Another complication is that at least some of the casino-tribe forces ostensibly interested in what Schwarzenegger is proposing probably have another agenda. Anthony Pico, chairman of the Viejas Band of Kumeyaay Indians, says the Viejas are interested in the Schwarzenegger proposal and have not backed the Agua Caliente initiative. But the truth is that Pico first proposed the Agua Caliente position himself last year, when he and the Viejas put millions into Cruz Bustamante’s campaign. The Agua Caliente proposal is what Bustamante’s position became. So a victory for that initiative would be a victory for the Bustamante stance on Indian casinos, a bitter pill for Schwarzenegger, who buried Bustamante in last fall’s election.


Pico justifies at great length, and with a great sense of aggrievedness, all the actions of Indian casinos by referencing the tragic history of the American Indian. He claims the backlash against Indian casinos is not because they have become the biggest-spending interest in California politics — over $130 million since the late 1990s — but because of ongoing racism. Pressed on the question of whether or not another entity expanding gambling around the state and intervening massively in state politics would also engender major concern, he repeatedly declined to answer, finally dropping an object from his hand with a loud thump and saying, “My ancestors are telling me not to answer that.”


Overlaid on top of all this is the likely major expansion of gambling in California under all three scenarios, the two initiatives and the Schwarzenegger deal, the prospect of which went mostly undiscussed during the recall.
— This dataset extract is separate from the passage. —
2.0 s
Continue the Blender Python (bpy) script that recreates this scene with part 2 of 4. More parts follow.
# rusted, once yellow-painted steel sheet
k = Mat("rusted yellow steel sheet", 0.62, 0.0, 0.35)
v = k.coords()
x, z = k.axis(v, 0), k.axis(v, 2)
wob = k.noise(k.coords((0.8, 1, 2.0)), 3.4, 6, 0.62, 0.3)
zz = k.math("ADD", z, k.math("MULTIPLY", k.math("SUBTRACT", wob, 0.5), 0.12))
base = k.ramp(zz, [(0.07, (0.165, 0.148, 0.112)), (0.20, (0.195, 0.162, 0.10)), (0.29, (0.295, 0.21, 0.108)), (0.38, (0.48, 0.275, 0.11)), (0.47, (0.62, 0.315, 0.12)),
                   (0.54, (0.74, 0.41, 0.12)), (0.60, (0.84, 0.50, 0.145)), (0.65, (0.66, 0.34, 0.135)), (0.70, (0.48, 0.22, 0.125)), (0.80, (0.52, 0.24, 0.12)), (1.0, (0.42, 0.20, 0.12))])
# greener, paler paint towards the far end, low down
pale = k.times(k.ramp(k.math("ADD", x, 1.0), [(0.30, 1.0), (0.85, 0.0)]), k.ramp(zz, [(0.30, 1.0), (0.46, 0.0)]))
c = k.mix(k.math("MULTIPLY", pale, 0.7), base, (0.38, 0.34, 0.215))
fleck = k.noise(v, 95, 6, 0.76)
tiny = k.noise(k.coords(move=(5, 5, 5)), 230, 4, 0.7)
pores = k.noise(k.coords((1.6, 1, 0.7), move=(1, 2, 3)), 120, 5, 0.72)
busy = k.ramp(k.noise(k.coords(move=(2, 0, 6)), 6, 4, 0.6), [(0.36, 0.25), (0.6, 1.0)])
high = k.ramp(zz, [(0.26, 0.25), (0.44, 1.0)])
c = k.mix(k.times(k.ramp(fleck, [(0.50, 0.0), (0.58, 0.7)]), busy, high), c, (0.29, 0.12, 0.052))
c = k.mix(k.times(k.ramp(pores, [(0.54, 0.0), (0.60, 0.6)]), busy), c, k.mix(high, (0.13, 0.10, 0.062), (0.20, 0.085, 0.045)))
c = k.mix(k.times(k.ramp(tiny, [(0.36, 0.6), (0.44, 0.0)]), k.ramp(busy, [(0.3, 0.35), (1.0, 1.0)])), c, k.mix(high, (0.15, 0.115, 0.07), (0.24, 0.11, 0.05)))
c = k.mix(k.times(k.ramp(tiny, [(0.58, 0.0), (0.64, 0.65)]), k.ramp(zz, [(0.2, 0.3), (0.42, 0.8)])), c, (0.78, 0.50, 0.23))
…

Indeed, Schwarzenegger at first sounded like he opposed at least the geographic expansion of Indian casinos, a view he expressed when discussing the subject with me.
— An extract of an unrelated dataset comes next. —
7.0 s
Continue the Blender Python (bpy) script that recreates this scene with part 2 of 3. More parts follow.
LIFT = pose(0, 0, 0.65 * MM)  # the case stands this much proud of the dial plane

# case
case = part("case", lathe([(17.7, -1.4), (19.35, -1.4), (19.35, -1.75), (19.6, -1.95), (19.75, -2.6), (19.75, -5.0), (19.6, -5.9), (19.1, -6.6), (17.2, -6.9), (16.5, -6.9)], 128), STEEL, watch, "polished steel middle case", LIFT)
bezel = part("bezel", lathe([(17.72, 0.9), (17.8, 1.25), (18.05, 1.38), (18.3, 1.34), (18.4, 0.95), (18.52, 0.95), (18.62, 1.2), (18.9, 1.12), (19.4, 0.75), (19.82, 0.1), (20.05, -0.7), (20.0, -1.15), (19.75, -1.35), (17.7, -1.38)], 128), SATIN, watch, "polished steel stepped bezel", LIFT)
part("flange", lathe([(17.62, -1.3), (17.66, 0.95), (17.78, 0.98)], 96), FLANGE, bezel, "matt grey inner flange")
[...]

Candidate Arnold said that he favored some expansion of Indian gambling, but on existing sites. “They can expand gaming activity, but we don’t want it all over the place,” he said. Governor Arnold is holding his cards very close to the vest now as his negotiators do their work, but sources say that geographic expansion of Indian gambling is very much on the table as part of a sweetener for state revenue from the tribes.


 


Schwarzenegger’s decision last year to go to war with Indian gambling interests was fateful and controversial within his campaign. After a week of internal debate, Schwarzenegger made the call to go after the interests, which he had previously called “gaming tribes” and now called “casino tribes,” a much tougher phrase. They must pay “their fair share,” he intoned in commercials and speeches up and down the state. The strategy worked, helping delegitimize the heavy tribal spending against him and devastating the casino tribe–funded campaign of Bustamante, who had been locked in a close race with the action superstar. The success of the strategy created the widespread impression that gambling would be under control in California. Now it is on the verge of exploding.
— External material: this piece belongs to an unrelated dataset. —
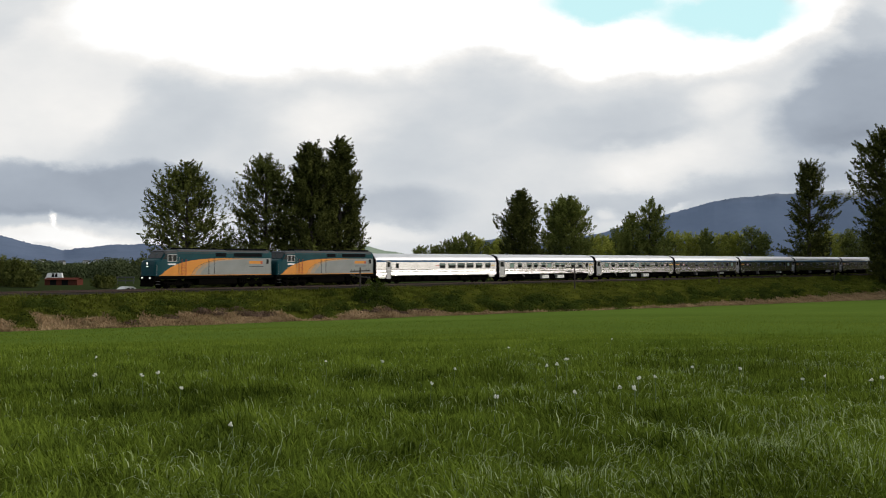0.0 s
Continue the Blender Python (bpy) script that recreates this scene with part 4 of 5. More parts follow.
# ---- line-side poles ----
def line_pole(s, u, top, lean):
    x, y = at(s, u)
    z = float(land(x, y))
    ob = empty("line_pole")
    tagged(ob, "short weathered wooden line pole with crossarms beside the track", "utility pole", "old line-side poles")
    h = top - z
    part("post", Shape().tube([(0, 0, -0.3), (0, 0, h * 0.5), (0, 0, h)], [0.12, 0.11, 0.09], 8), M["pole"], ob)
    for k, dz in enumerate((0.45, 1.15)):
        a = Shape().box(-0.06, 0.06, -1.6, 1.6, h - dz - 0.06, h - dz + 0.06, 0.01)
        for q, v in enumerate(a.v):
            a.v[q] = (v[0], v[1], v[2] + v[1] * lean * (1 if k else -0.3))
        arm = part("crossarm", a, M["pole"], ob)
        for b in (-1.45, -0.95, 0.95, 1.45):
            part("insulator", Shape().tube([(0, b, h - dz + 0.05 + b * lean * (1 if k else -0.3)), (0, b, h - dz + 0.24 + b * lean * (1 if k else -0.3))], [0.045, 0.03], 6), M["boxgrey"], arm)
    ob.matrix_basis = pose(x, y, z, 0, 0, YAW + lean * 60)


line_pole(-9.1, 7, 1.0, 0.10)
line_pole(36.1, 7, 1.25, 0.06)
line_pole(81.8, 7, 1.1, -0.05)
line_pole(134, 7, 1.0, 0.04)


# ---- trees ----
def leaf_quads(centres, size, rng, out=None, width=0.42, stray=0.45, along=None):
    """Small folded leaf sprays; out: the way each one faces, outwards from its clump; along: the way each one points."""
    n = len(centres)
    unit = lambda v: v / np.linalg.norm(v, axis=1)[:, None]
    face = unit(rng.normal(size=(n, 3)) if out is None else unit(out + 1e-6) + stray * rng.normal(size=(n, 3)))
    a = rng.normal(size=(n, 3)) + np.array([0, 0, 0.7]) if along is None else along + 0.5 * rng.normal(size=(n, 3))
    a = unit(a - face * (a * face).sum(1)[:, None])
    b = np.cross(face, a)
    sz = size * rng.uniform(0.6, 1.35, n)[:, None]
    return np.stack([centres - a * sz * 0.5, centres + b * sz * width * 0.5 - face * sz * 0.08, centres + a * sz * 0.5, centres - b * sz * width * 0.5 - face * sz * 0.08], 1)


def tree(name, x, y, top, half, seed, leaf="leaf", waist=0.35, low=0.06, stems=1, clumps=150, leaves=60, size=0.46, label="", puff=1.0, narrow=0.75, lean=0.0, group="", ragged=0.45, slim=0.62, outline=None):
    """A tapered trunk with limbs and a crown of leafy twigs. top: height of the tip; half: half the crown's width; waist: where the
    crown is widest, from its foot; low: where it begins; narrow: how pointed its top is; slim: how thin each twig's spray is;
    outline: the reach of the limbs to either side by height, for a lopsided crown."""
    rng = np.random.default_rng(seed)
    z0 = float(land(x, y))
    H = top - z0
    ob = empty(name)
    tagged(ob, label, "tree", group)
    wood = Shape()
    cent = []
    for k in range(stems):
        off = (k - (stems - 1) / 2) * half * 0.5
        hk = H * (1 - 0.09 * k)
        line = [np.array([off * q ** 0.6 + lean * H * q + rng.normal() * 0.12 * q, rng.normal() * 0.3 * q, hk * q - (0.4 if q == 0 else 0)]) for q in np.linspace(0, 1, 7)]
        wood.tube([tuple(p) for p in line], [max(0.03, 0.024 * H * (1 - q) ** 0.8 / stems ** 0.4) for q in np.linspace(0, 1, 7)], 7)
        for j in range(clumps // stems):
            q = low + (1 - low) * (j + rng.random()) / (clumps // stems) * 0.99
            ang = rng.random() * 2 * math.pi
            if outline:
                w = 0.5 + 0.5 * math.cos(ang)
                reach = [float(np.interp(z0 + q * H, [o[0] for o in outline], [o[i] for o in outline])) for i in (1, 2)]
                r = 1.08 * (reach[0] * (1 - w) + reach[1] * w)
            else:
                g = (q - waist) / (1 - waist)
                r = half / (1.35 if stems > 1 else 1) * (0.72 + 0.28 * (q - low) / (waist - low) if q < waist else max(0.05, 1 - g ** (1.1 + 1.6 * (1 - narrow)) * 0.95))
            r *= rng.uniform(0.22, 1.06) ** (0.42 if outline else 0.55) * (0.98 + ragged * noise.noise((math.cos(ang) * 1.3 + seed, math.sin(ang) * 1.3, q * H * 0.33)))
            base = np.array([np.interp(q, np.linspace(0, 1, 7), [p[i] for p in line]) for i in range(3)])
            tip = base + np.array([math.cos(ang) * r, math.sin(ang) * r, r * rng.uniform(-0.05, 0.35)])
            if r > 0.6 and j % 2 == 0:
                start = base - np.array([0, 0, min(base[2] * 0.7, r * 0.4)])
                mid = (start + tip) / 2 + np.array([0, 0, -0.12 * r])
                wood.tube([tuple(start), tuple(mid), tuple(tip)], [0.02 + 0.011 * r, 0.015 + 0.007 * r, 0.012], 4)
            way = np.array([math.cos(ang), math.sin(ang), 0.45 + 1.2 * q]) + 0.35 * rng.normal(size=3)
            cent.append((tip, way, rng.uniform(0.75, 1.25) * puff * (0.75 + 0.25 * min(1, r))))
            if r > 1.2:
                cent.append((base + (tip - base) * rng.uniform(0.45, 0.8) + np.array([0, 0, -0.2]), way + 0.4 * rng.normal(size=3), rng.uniform(0.7, 1.05) * puff))
    P = []
    for c, way, r in cent:      # each clump is a spray of leaves round a twig that points out and up
        way = way / np.linalg.norm(way)
        q = rng.random(leaves)
        d = rng.normal(size=(leaves, 3))
        d /= np.linalg.norm(d, axis=1)[:, None]
        d *= (rng.random(leaves) ** 0.5 * r * slim * (1.05 - 0.75 * q ** 1.6))[:, None]
        P.append(np.concatenate([c + d + way * ((q - 0.45) * 2.2 * r)[:, None], d + np.array([0, 0, 0.3 * r]), np.tile(way, (leaves, 1))], 1))
    P = np.concatenate(P)
    P = P[P[:, 2] > 0.2]
    part("trunk", wood, M["bark"], ob, "grey-brown trunk and limbs")
    me = cloud_mesh("crown", leaf_quads(P[:, :3], size, rng, P[:, 3:6], along=P[:, 6:]), [(0, 1, 2, 3)], M[leaf])
    part("crown", me, None, ob, "")
    ob.matrix_basis = pose(x, y, z0)
    return ob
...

Schwarzenegger was at first helped in negotiations with Indian casinos by his encouragement of initiative politics, as the existence of the racetrack–card room initiative recommended by his own advisers gave his negotiators important leverage. “The stick,” as the governor calls it. But the advent of the Agua Caliente initiative has altered the equation, with tribes seeing that a winning initiative campaign can save them money.


Raising money to defeat either initiative on what looks to be a cluttered November ballot would not be a simple matter for Schwarzenegger, whose own campaign last year ended up requiring him to spend twice as much of his own money — $10 million — as he had hoped. Businesses and wealthy individuals had a much greater stake in electing Schwarzenegger, and in stabilizing state finances and reforming workers’ compensation, than they did in defeating the expansion of another business.


Both sides are echoing Schwarzenegger’s “fair share” rhetoric. The racetrack–card room initiative campaign is called A Fair Share for California. The casino-tribes initiative campaign, first called the Truth on Cardrooms Committee and Californians for Tribal Rights, is now called Citizens for a Fair Share of Indian Gaming Revenues. Unless the governor’s negotiations with the tribes succeed, that rhetoric may be all that remains of his position of last fall in the campaign this fall.